Gelombang Pengakuan Dipandang Positif Namun Butuh Tindakan
Pengamat politik internasional Faisal menilai gelombang pengakuan negara-negara Barat terhadap Palestina sebagai perkembangan positif, meski lebih mencerminkan sikap simpati ketimbang komitmen serius.
"Rakyat Palestina, terutama di Jalur Gaza, sudah kebanjiran simpati sejak genosida dimulai awal Oktober 2023. Bangsa Palestina butuh keadilan, bukan sekadar simpati," ujar Faisal.
Menurutnya, pengakuan dari Inggris, Kanada, Australia, dan negara Barat lainnya harus ditindaklanjuti dengan sanksi politik, ekonomi, dan militer terhadap Israel agar bermakna.
"Pengakuan ini tidak mengubah keadaan lapangan. Tindakan konkret yang dibutuhkan adalah menghentikan genosida dan memberikan sanksi kepada Israel," tambahnya.

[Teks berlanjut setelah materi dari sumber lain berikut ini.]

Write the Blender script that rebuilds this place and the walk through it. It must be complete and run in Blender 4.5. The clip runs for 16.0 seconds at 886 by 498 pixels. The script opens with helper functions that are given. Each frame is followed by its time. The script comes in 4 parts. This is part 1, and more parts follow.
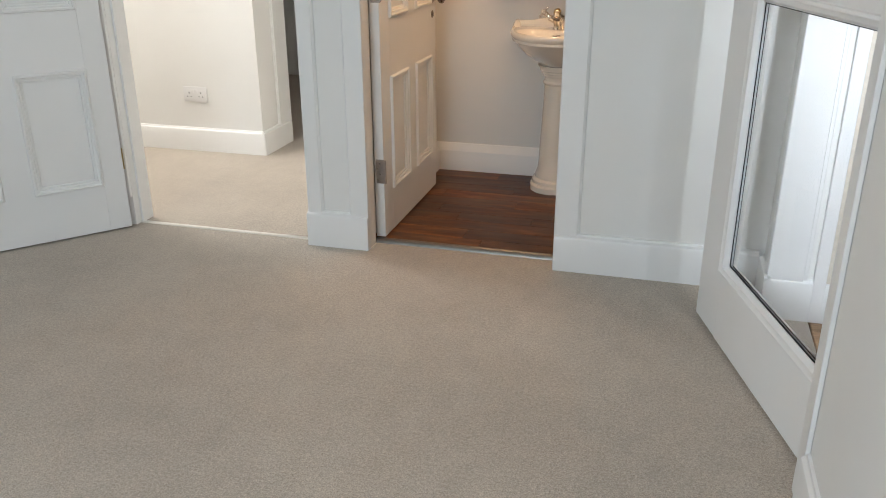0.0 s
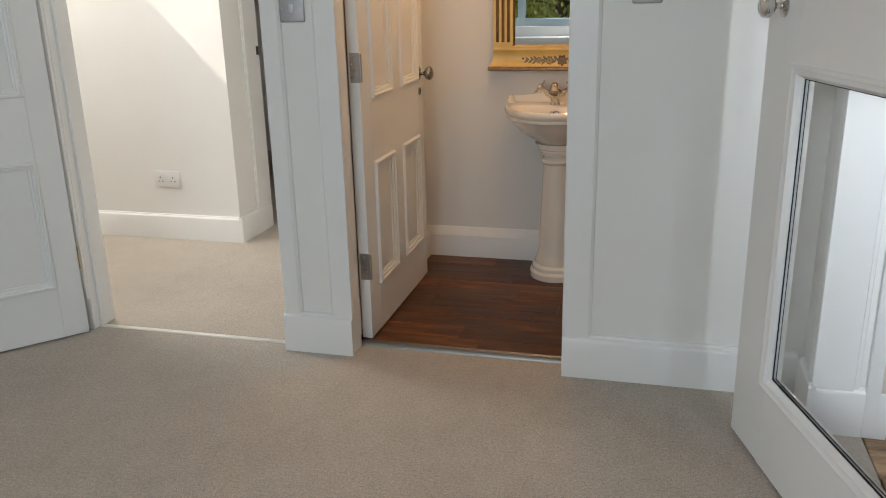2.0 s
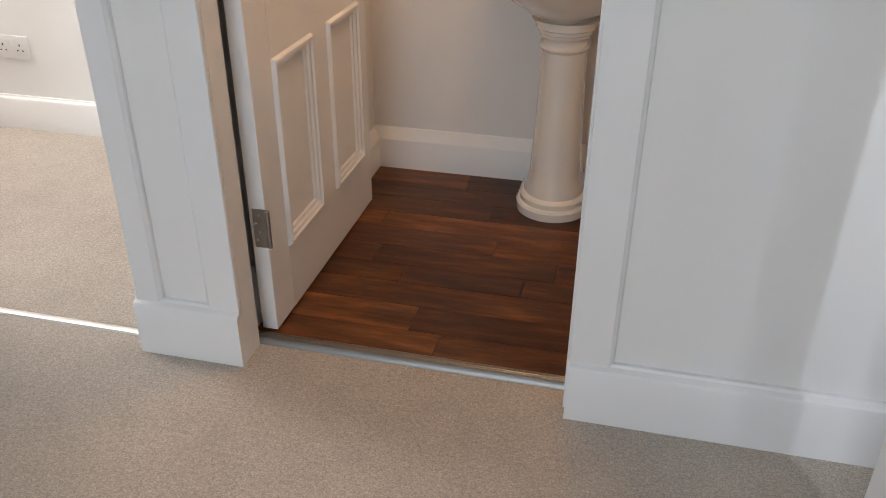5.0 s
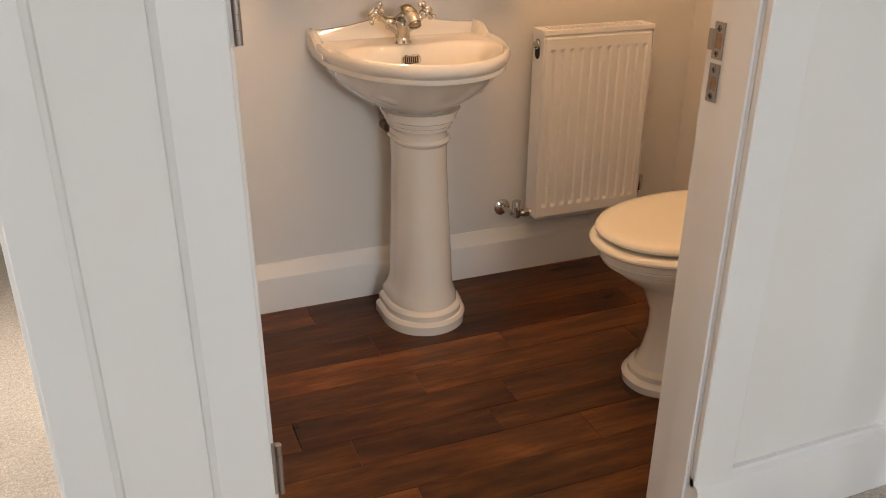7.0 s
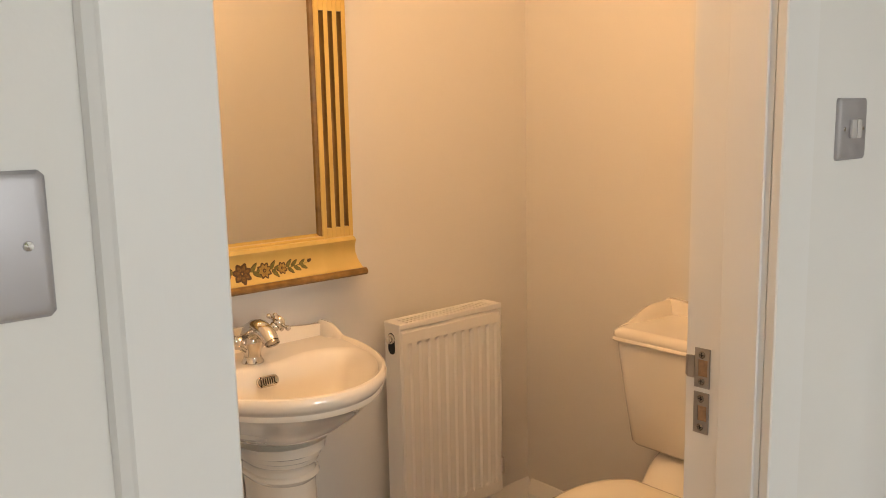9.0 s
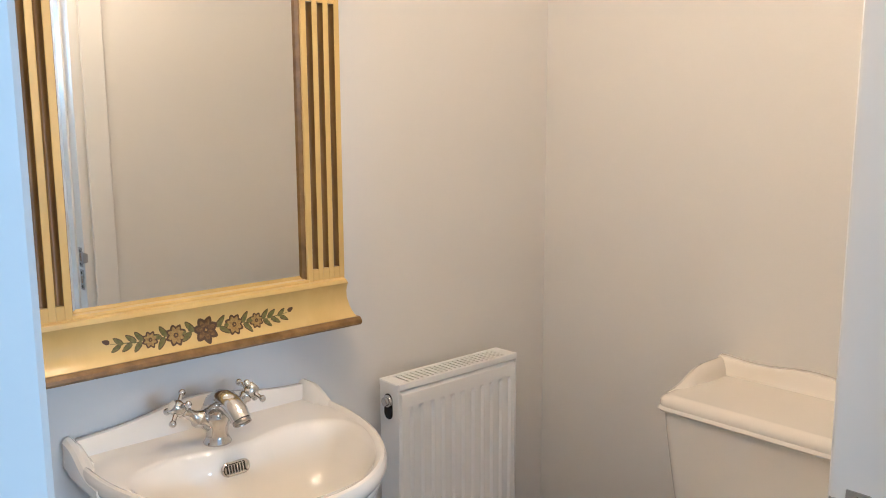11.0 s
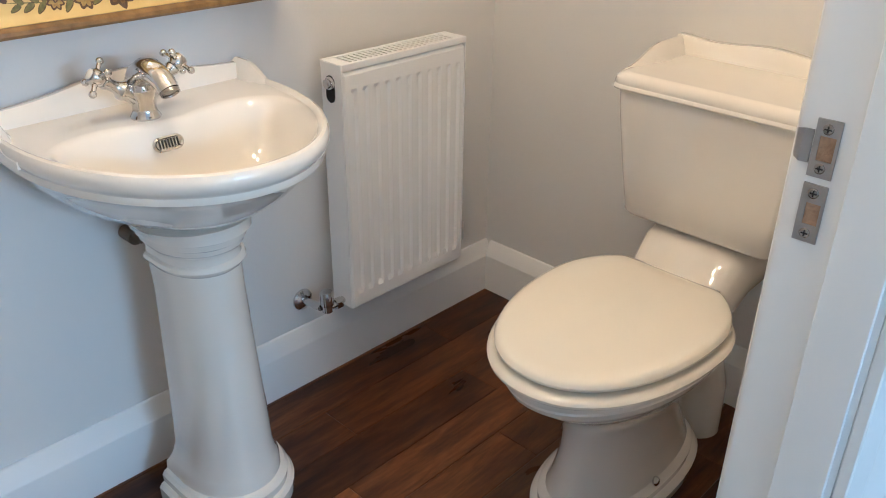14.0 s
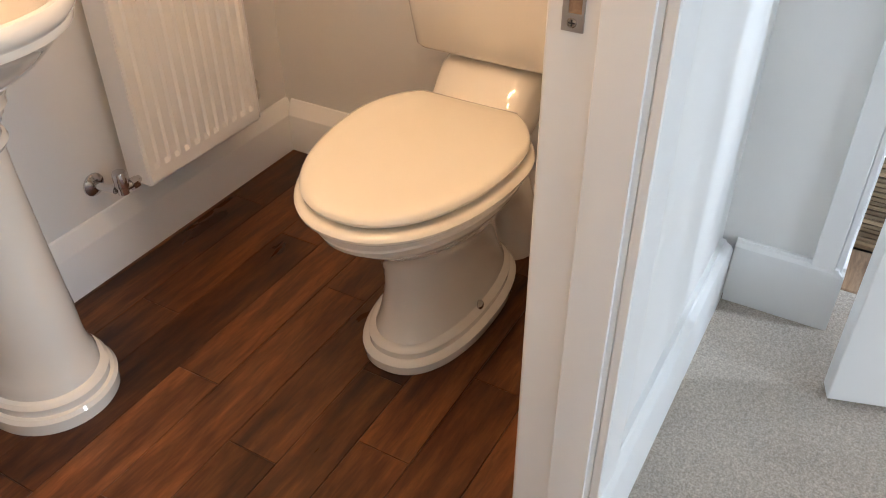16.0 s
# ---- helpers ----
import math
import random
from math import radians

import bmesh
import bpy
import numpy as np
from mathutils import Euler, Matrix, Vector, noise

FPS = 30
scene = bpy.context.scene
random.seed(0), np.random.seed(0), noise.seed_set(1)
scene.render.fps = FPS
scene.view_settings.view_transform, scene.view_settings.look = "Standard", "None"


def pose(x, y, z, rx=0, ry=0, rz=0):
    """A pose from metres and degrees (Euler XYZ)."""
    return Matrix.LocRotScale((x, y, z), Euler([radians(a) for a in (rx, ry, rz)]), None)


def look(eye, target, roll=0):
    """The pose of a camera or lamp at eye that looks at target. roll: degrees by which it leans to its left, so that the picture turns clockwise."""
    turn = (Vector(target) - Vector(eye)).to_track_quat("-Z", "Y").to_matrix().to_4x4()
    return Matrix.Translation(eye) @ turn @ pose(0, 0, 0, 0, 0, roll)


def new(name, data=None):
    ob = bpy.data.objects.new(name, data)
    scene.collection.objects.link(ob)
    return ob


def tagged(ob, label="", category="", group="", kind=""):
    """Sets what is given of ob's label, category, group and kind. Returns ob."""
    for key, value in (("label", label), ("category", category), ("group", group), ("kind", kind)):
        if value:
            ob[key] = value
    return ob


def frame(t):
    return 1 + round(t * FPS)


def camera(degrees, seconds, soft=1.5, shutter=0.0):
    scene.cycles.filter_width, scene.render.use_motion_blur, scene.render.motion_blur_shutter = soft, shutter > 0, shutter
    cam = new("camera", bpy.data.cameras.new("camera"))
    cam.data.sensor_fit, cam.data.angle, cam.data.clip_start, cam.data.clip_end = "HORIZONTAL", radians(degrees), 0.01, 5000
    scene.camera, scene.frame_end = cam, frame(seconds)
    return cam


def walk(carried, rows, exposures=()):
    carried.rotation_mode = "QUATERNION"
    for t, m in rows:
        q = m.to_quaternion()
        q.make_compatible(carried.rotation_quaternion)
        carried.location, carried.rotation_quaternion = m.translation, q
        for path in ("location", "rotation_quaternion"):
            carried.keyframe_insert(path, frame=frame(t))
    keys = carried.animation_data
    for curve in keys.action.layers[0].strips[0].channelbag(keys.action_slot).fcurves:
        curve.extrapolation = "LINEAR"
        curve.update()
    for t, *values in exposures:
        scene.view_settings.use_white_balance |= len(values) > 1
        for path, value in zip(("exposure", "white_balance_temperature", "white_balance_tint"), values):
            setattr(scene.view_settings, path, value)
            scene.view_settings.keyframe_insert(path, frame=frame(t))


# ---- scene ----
cam = camera(56.4, 16.0, soft=1.0)
PATH = [
    (0, (-0.096, 0.116, 1.254), (-0.595, 1.902, 0.505), -0.2),
    (0.5, (-0.103, 0.14, 1.273), (-0.598, 1.975, 0.652), -0.3),
    (1, (-0.142, 0.278, 1.264), (-0.642, 2.132, 0.705), -0.6),
    (1.5, (-0.181, 0.443, 1.263), (-0.68, 2.295, 0.697), -1.1),
    (2, (-0.197, 0.479, 1.258), (-0.69, 2.32, 0.651), -1.3),
    (2.5, (-0.183, 0.543, 1.248), (-0.687, 2.364, 0.593), -1.3),
    (3, (-0.173, 0.719, 1.228), (-0.706, 2.511, 0.516), -1.0),
    (3.2, (-0.176, 0.805, 1.236), (-0.717, 2.583, 0.499), -0.7),
    (5.3, (-0.51, 1.73, 1.162), (-0.89, 3.425, 0.174), 0.0),
    (5.5, (-0.595, 1.797, 1.143), (-0.93, 3.514, 0.172), -1.1),
    (6, (-0.885, 1.882, 1.127), (-0.924, 3.632, 0.157), -1.3),
    (6.5, (-1.142, 1.97, 1.13), (-0.804, 3.692, 0.171), -1.2),
    (7, (-1.338, 2.089, 1.151), (-0.662, 3.778, 0.32), 0.3),
    (7.5, (-1.455, 2.187, 1.205), (-0.513, 3.838, 0.584), -0.2),
    (8, (-1.538, 2.26, 1.235), (-0.433, 3.863, 0.78), -0.6),
    (8.5, (-1.513, 2.399, 1.252), (-0.295, 3.943, 0.889), -1.0),
    (9, (-1.462, 2.52, 1.266), (-0.168, 4.018, 0.954), -1.2),
    (9.2, (-1.437, 2.572, 1.275), (-0.121, 4.049, 0.979), -1.3),
    (11.3, (-1.261, 2.842, 1.301), (0.067, 4.302, 0.978), 0.0),
    (11.5, (-1.26, 2.841, 1.286), (0.076, 4.287, 0.935), -0.0),
    (12, (-1.25, 2.847, 1.259), (0.091, 4.258, 0.802), 0.1),
    (12.5, (-1.247, 2.86, 1.244), (0.094, 4.225, 0.663), 0.3),
    (13, (-1.24, 2.871, 1.223), (0.085, 4.191, 0.515), 0.5),
    (13.5, (-1.233, 2.878, 1.201), (0.072, 4.151, 0.378), 0.7),
    (14, (-1.231, 2.878, 1.183), (0.049, 4.106, 0.259), 0.7),
    (14.5, (-1.231, 2.874, 1.165), (0.025, 4.057, 0.154), 0.6),
    (15, (-1.235, 2.87, 1.155), (0.019, 3.991, 0.073), 0.3),
    (15.5, (-1.24, 2.869, 1.146), (0.039, 3.9, 0.006), -0.1),
    (16, (-1.207, 2.846, 1.134), (0.186, 3.648, -0.057), -0.4),
]
EXPOSURES = [(0.0, 0.48, 6350, 10), (0.5, 0.3, 6450, 10), (1.2, 0.08, 6450, 10), (3.0, 0.24, 6350, 10), (5.5, 0.5, 6350, 17), (6.5, 0.66, 6550, 18), (7.5, 0.64, 7150, 13), (9.2, 0.66, 7350, 13), (10.3, 0.82, 5700, 6),
             (11.3, 0.85, 4280, 1), (12.0, 0.88, 4150, 0), (13.0, 1.0, 3980, -1), (13.5, 1.03, 4150, 0), (14.5, 1.1, 4850, 0), (15.3, 1.16, 5400, 1), (16.0, 1.2, 5850, 11)]
walk(cam, [(t, look(eye, target, roll)) for t, eye, target, roll in PATH], EXPOSURES)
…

Faisal bahkan menyarankan negara-negara Barat memutuskan hubungan diplomatik dengan Israel sebagai tekanan yang lebih efektif dibanding sekadar memberikan pengakuan kepada Palestina.
Momentum Dukungan Masyarakat Dunia Menguat
Analis politik Mardani melihat perubahan sikap negara-negara yang selama ini mendukung Israel di forum internasional seperti Inter-Parliamentary Union (IPU) sebagai perkembangan menggembirakan.
"Negara-negara seperti Inggris, Prancis, Spanyol, Australia, dan Kanada yang mayoritas selalu dukung Israel sekarang mulai berbalik," katanya.
Mardani menekankan dukungan masyarakat dunia kepada Palestina terus menguat, terlihat dari demonstrasi massal di berbagai negara, termasuk di Madrid dengan lebih dari 100.000 peserta dan aksi mogok makan berkelanjutan dokter-dokter di Swiss.
"Sentimen publik ini sangat kuat. Di Eropa, setiap minggu ada demonstrasi pro-Palestina. Jika terus berlanjut, tidak akan ada yang tahan menghadapi gelombang rakyat yang menginginkan kejahatan Israel dihukum," ungkapnya.
Indonesia Berpeluang Mainkan Peran Strategis
Mardani optimis Presiden Prabowo Subianto dapat memanfaatkan momentum Sidang Umum PBB di New York untuk memperjuangkan kemerdekaan Palestina. Indonesia mendapat urutan ketiga berbicara setelah Brasil dan Amerika Serikat.
"Ini momen paling berharga bagi Pak Prabowo, Indonesia, dan perjuangan kemerdekaan Palestina. Mudah-mudahan beliau bisa menyampaikan pidato seperti Bung Karno dulu untuk membangun dunia baru," harapnya.
Tekanan Politik Domestik Pengaruhi Kebijakan Luar Negeri
Pengamat Agung menganalisis perubahan sikap negara-negara Barat juga didorong faktor politik domestik. Survei YouGov terbaru menunjukkan 44 persen masyarakat Inggris mendukung pengakuan kemerdekaan Palestina, sementara hanya 18 persen yang menolak.
Di Spanyol dan Denmark, survei serupa menunjukkan hanya 6-12 persen masyarakat yang menyetujui tindakan Israel, sisanya menganggap bermasalah.
"Para politisi sangat mendengar dinamika domestik ini. Ketika sidang PBB berlangsung, seluruh dunia akan melihat posisi masing-masing negara," jelas Agung.
Meski demikian, Agung memperingatkan ekspektasi berlebihan untuk segera menghentikan genosida. "Ini langkah kecil yang harus dilakukan untuk memposisikan diri dalam konteks dunia hari ini. Pertanyaannya adalah apa yang akan dilakukan setelah pengakuan ini untuk menghentikan kekerasan Israel," pungkasnya.
Konflik Israel-Palestina terus mempertaruhkan kredibilitas PBB dalam membuktikan efektivitas resolusi dan keputusan organisasi dunia tersebut.